Es decir que lo que se apresta a hacer la Corte de Justicia de Salta es a renunciar a su deber de asegurar la supremacía de la Constitución de Salta, colocando por encima de ella sus propios intereses de coyuntura.

El argumento de que no será «esta» Corte, sino un «tribunal ad hoc» el que decidirá el tema es de los más peregrinos que he escuchado hasta el momento. Para empezar, en nuestro sistema constitucional no existen «tribunales ad hoc»; es decir, que si un tribunal ha de decidir esta cuestión, no será otro que la propia Corte de Justicia, pero con una composición diferente, forzada por la abstención de sus miembros titulares. Ahora bien, que si para una cuestión tan decisiva como esta, «da igual» que la Corte esté compuesta por jueces de primera, de segunda, de tercera o por abogados designados por sorteo o por descarte, ¿qué problema hay entonces para que los jueces de la Corte desempeñen su cargo por un tiempo limitado?
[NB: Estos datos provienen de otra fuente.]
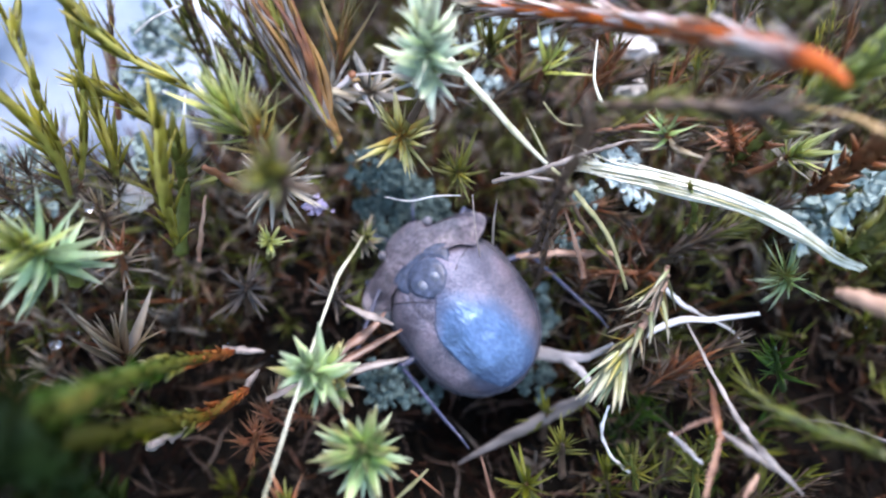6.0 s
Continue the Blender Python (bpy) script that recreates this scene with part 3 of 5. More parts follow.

A los actuales señores jueces de la Corte de Justicia de Salta se les debe recordar que aunque están sentados sobre sus sillones tipo Chesterfield, como cualquier ser humano, se sientan sobre ellos con sus traseros.
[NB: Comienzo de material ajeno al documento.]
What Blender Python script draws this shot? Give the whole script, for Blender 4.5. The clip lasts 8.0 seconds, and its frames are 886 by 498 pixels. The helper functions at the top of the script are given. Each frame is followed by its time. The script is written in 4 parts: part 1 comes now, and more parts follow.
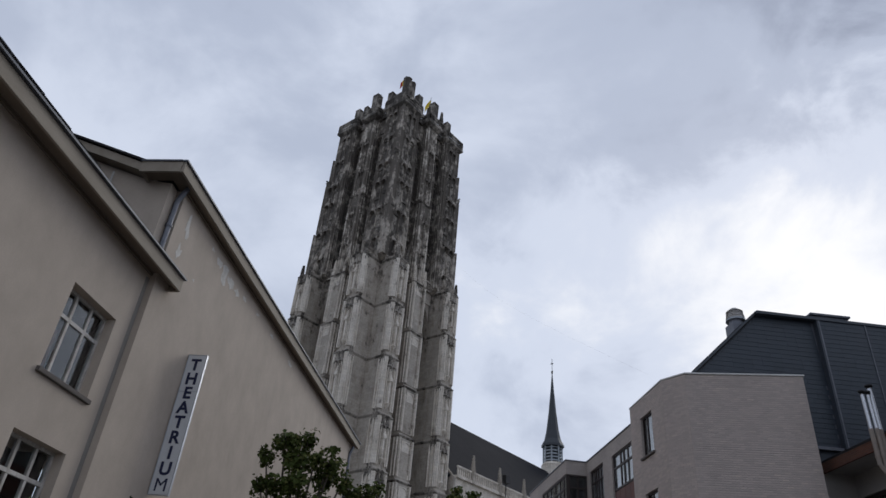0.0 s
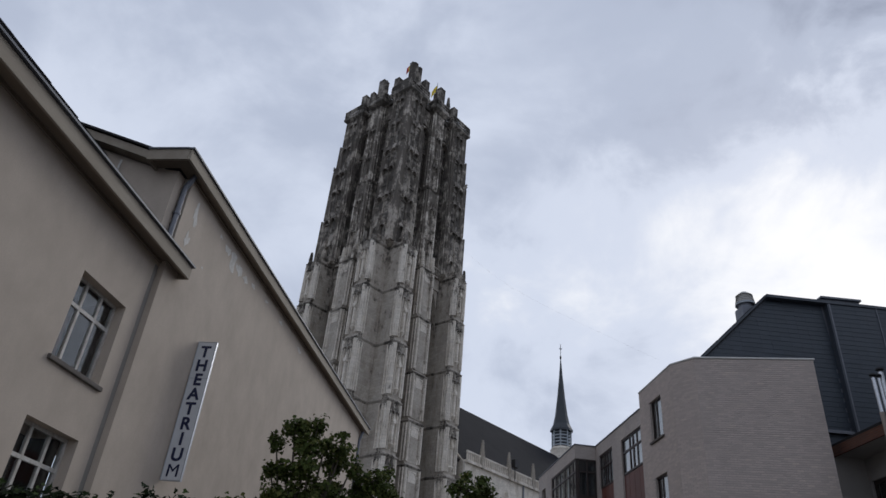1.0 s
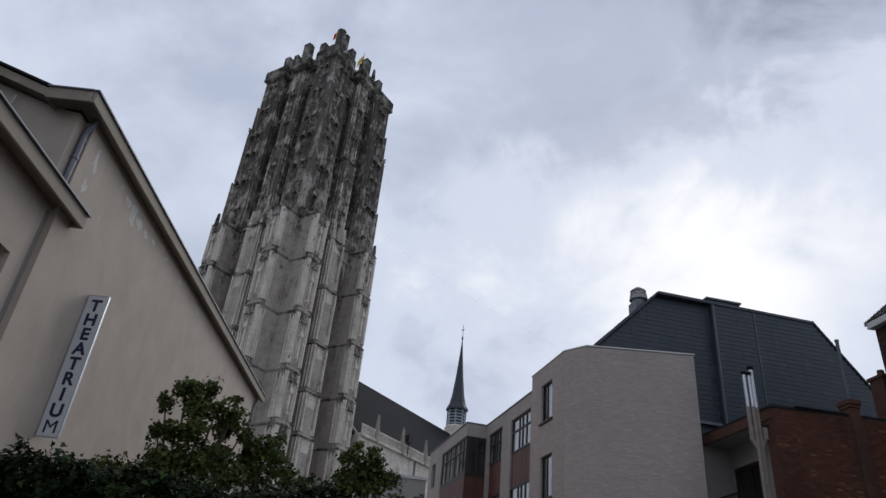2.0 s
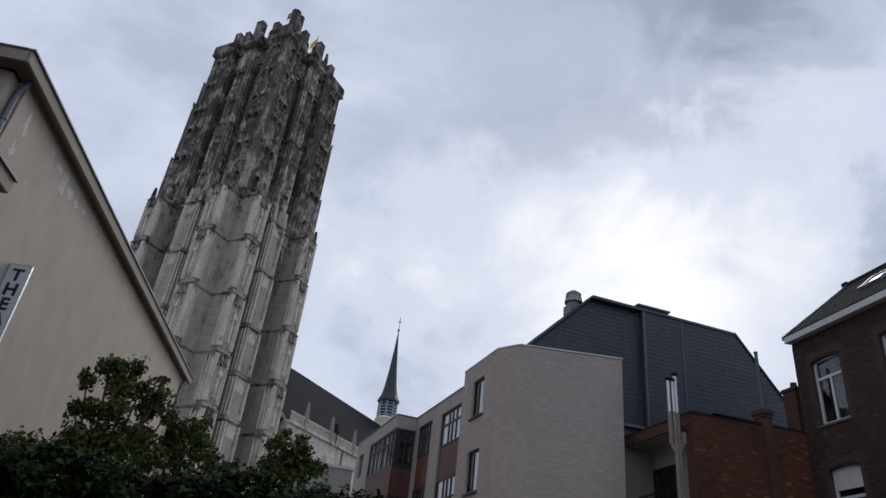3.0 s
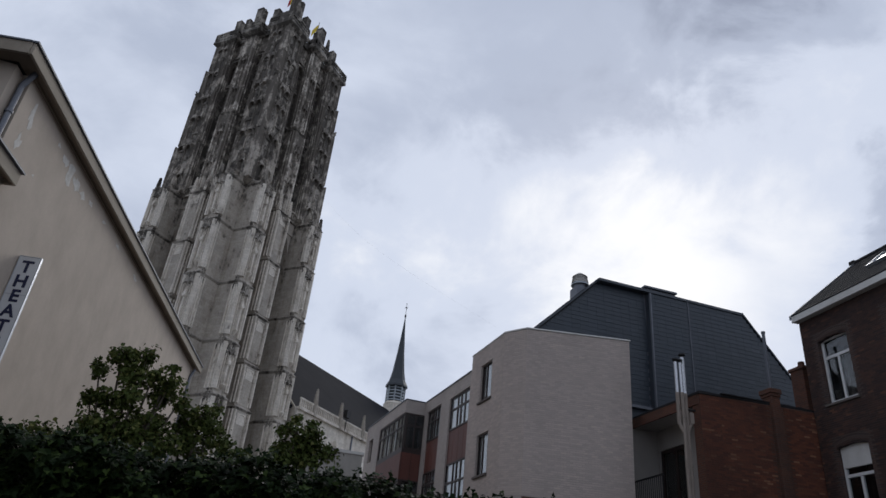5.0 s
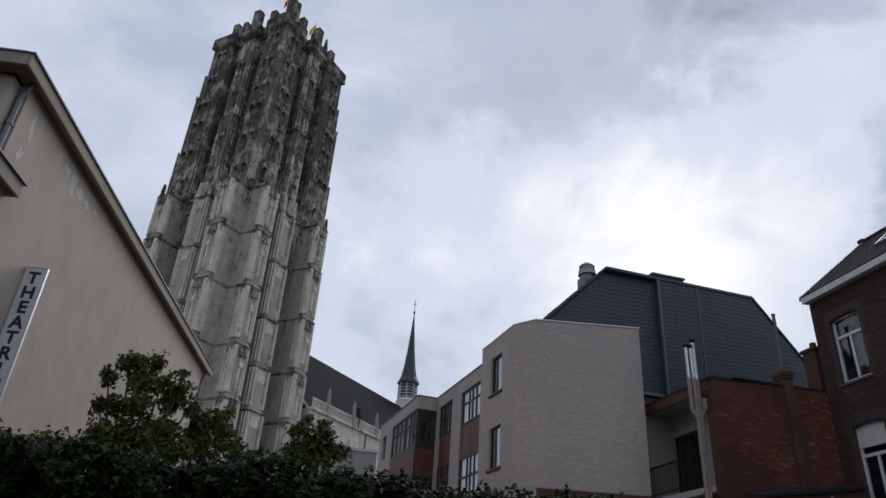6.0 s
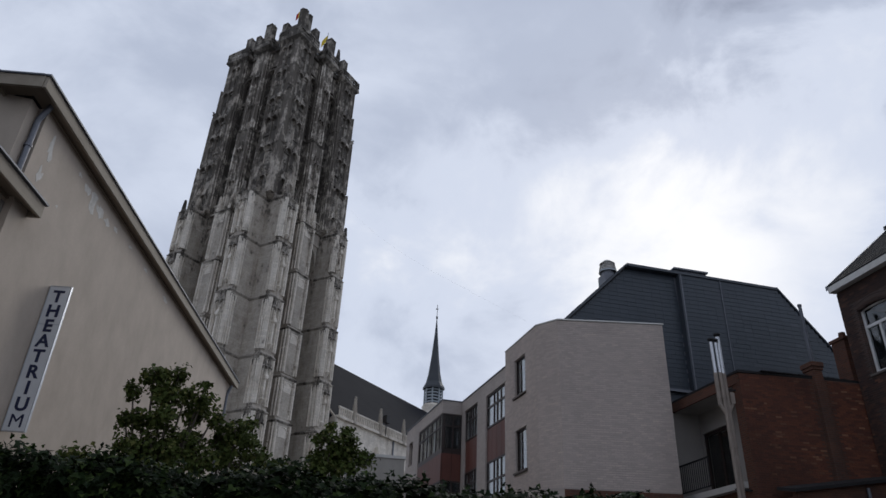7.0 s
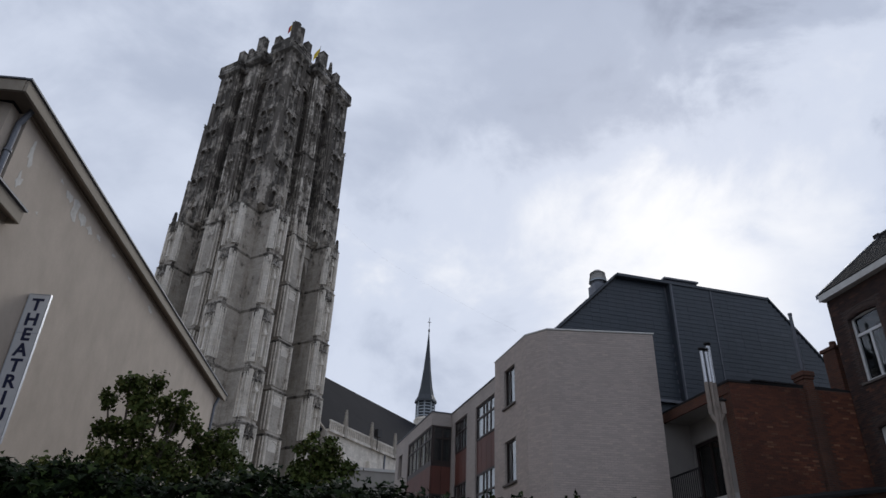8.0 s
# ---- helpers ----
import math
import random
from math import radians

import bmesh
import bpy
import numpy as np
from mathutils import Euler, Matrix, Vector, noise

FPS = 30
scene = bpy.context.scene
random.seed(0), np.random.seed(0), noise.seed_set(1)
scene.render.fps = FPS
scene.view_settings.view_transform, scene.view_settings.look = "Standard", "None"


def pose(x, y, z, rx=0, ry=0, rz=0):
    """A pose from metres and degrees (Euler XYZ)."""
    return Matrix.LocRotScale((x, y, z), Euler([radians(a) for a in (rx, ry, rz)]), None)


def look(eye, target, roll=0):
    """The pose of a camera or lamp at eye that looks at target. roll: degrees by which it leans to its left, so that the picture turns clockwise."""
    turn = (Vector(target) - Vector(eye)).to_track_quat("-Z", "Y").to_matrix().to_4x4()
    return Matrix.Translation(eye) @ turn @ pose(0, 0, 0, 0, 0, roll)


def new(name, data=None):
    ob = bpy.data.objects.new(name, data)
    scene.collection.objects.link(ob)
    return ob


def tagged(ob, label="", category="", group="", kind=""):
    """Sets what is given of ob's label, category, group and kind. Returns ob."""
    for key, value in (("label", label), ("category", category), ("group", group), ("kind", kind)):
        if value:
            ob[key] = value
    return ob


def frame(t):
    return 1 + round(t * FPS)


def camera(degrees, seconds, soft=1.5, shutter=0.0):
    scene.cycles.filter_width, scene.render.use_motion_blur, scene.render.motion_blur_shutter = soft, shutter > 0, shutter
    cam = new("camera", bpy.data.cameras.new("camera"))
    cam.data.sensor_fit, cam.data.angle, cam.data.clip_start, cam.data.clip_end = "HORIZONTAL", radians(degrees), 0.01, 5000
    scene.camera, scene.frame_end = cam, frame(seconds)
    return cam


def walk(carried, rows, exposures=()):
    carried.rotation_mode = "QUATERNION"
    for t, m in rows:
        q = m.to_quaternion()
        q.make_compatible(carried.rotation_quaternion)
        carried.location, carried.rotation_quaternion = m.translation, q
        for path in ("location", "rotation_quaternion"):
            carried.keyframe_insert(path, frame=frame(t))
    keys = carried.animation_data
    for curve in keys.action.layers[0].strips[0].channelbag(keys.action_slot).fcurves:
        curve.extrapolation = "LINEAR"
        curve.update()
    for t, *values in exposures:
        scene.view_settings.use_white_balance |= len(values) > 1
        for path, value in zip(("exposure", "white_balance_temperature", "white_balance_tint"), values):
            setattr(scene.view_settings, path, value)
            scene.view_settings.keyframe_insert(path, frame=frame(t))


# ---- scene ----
def aim(x, y, z, yaw, pitch, roll):
    """A camera pose from a place, the yaw to the left of +y, the pitch above level and the roll."""
    return pose(x, y, z, 0, 0, yaw) @ pose(0, 0, 0, 90 + pitch, 0, 0) @ pose(0, 0, 0, 0, 0, roll)


cam = camera(65.81, 8.0)
PATH = [
    (0, aim(0.001, -0.000, 1.631, 0.02, 32.38, 5.31)),
    (0.5, aim(-0.014, 0.010, 1.631, 0.42, 31.90, 4.99)),
    (1, aim(0.001, 0.042, 1.645, 0.66, 31.16, 5.22)),
    (1.5, aim(0.039, -0.002, 1.597, -2.24, 30.56, 5.65)),
    (2, aim(0.040, -0.032, 1.563, -8.05, 29.95, 5.76)),
    (2.2, aim(0.052, -0.009, 1.544, -9.94, 29.65, 5.91)),
    (3.3, aim(0.029, -0.066, 1.559, -14.32, 29.89, 6.52)),
    (3.5, aim(0.029, -0.066, 1.559, -14.60, 29.71, 6.20)),
    (4, aim(0.001, -0.079, 1.554, -13.98, 29.30, 5.51)),
    (4.5, aim(-0.011, -0.072, 1.538, -13.68, 29.26, 5.77)),
    (5, aim(0.004, -0.073, 1.534, -13.35, 28.61, 5.98)),
    (5.2, aim(0.004, -0.073, 1.534, -13.37, 28.22, 5.79)),
    (6.3, aim(0.075, -0.017, 1.553, -12.36, 28.27, 3.42)),
    (6.5, aim(0.075, -0.017, 1.553, -11.90, 28.46, 3.28)),
    (7, aim(0.157, 0.011, 1.543, -10.83, 28.45, 2.58)),
    (7.5, aim(0.232, 0.087, 1.512, -12.07, 28.56, 2.15)),
    (8, aim(0.368, 0.254, 1.514, -11.47, 29.60, 2.28)),
]

walk(cam, PATH)

# ---- light ----
SUN_AZ, SUN_EL = 32.0, 33.0
world = bpy.data.worlds.new("overcast_sky")
scene.world = world
world.use_nodes = True
wt = world.node_tree
wt.nodes.clear()


def wnode(kind, **sets):
    n = wt.nodes.new(kind)
    for key, value in sets.items():
        n.inputs[key].default_value = value
    return n


def wmix(blend, fac, a, b):
    n = wt.nodes.new("ShaderNodeMix")
    n.data_type, n.blend_type = "RGBA", blend
    for socket, value in ((0, fac), (6, a), (7, b)):
        if isinstance(value, bpy.types.NodeSocket):
            wt.links.new(value, n.inputs[socket])
        else:
            n.inputs[socket].default_value = value
    return n.outputs[2]


def wramp(src, *stops):
    n = wt.nodes.new("ShaderNodeValToRGB")
    n.color_ramp.interpolation = "EASE"
    while len(n.color_ramp.elements) < len(stops):
        n.color_ramp.elements.new(0.5)
    for e, (p, c) in zip(n.color_ramp.elements, stops):
        e.position, e.color = p, (*c, 1) if len(c) == 3 else c
    wt.links.new(src, n.inputs[0])
    return n.outputs[0]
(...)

Tenemos que recordarles que no son diferentes al resto de los mortales y que no es bueno pretender situarse en un plano superior, más allá del bien y del mal.

Alguien les debería decir que, más que un poder judicial, ejercen en Salta una autoridad judicial, cuyos niveles de burocratización se han disparado en las últimas décadas, y que la independencia de función y de juicio que reclaman en nombre de la separación de poderes se diluye sin remedio cuando los ciudadanos comprueban que, sea por soberbia, por cálculo o por ambas cosas a la vez, se les ha extraviado el «oráculo de MONTESQUIEU» (al decir de MADISON) y que, por su complicidad con el poder de los poderosos, desde hace rato vienen renunciado a servir como equilibrio y han conseguido que la nuestra deje de ser una balanced Constitution para convertirse en instrumento de la dominación de unos seres humanos sobre otros.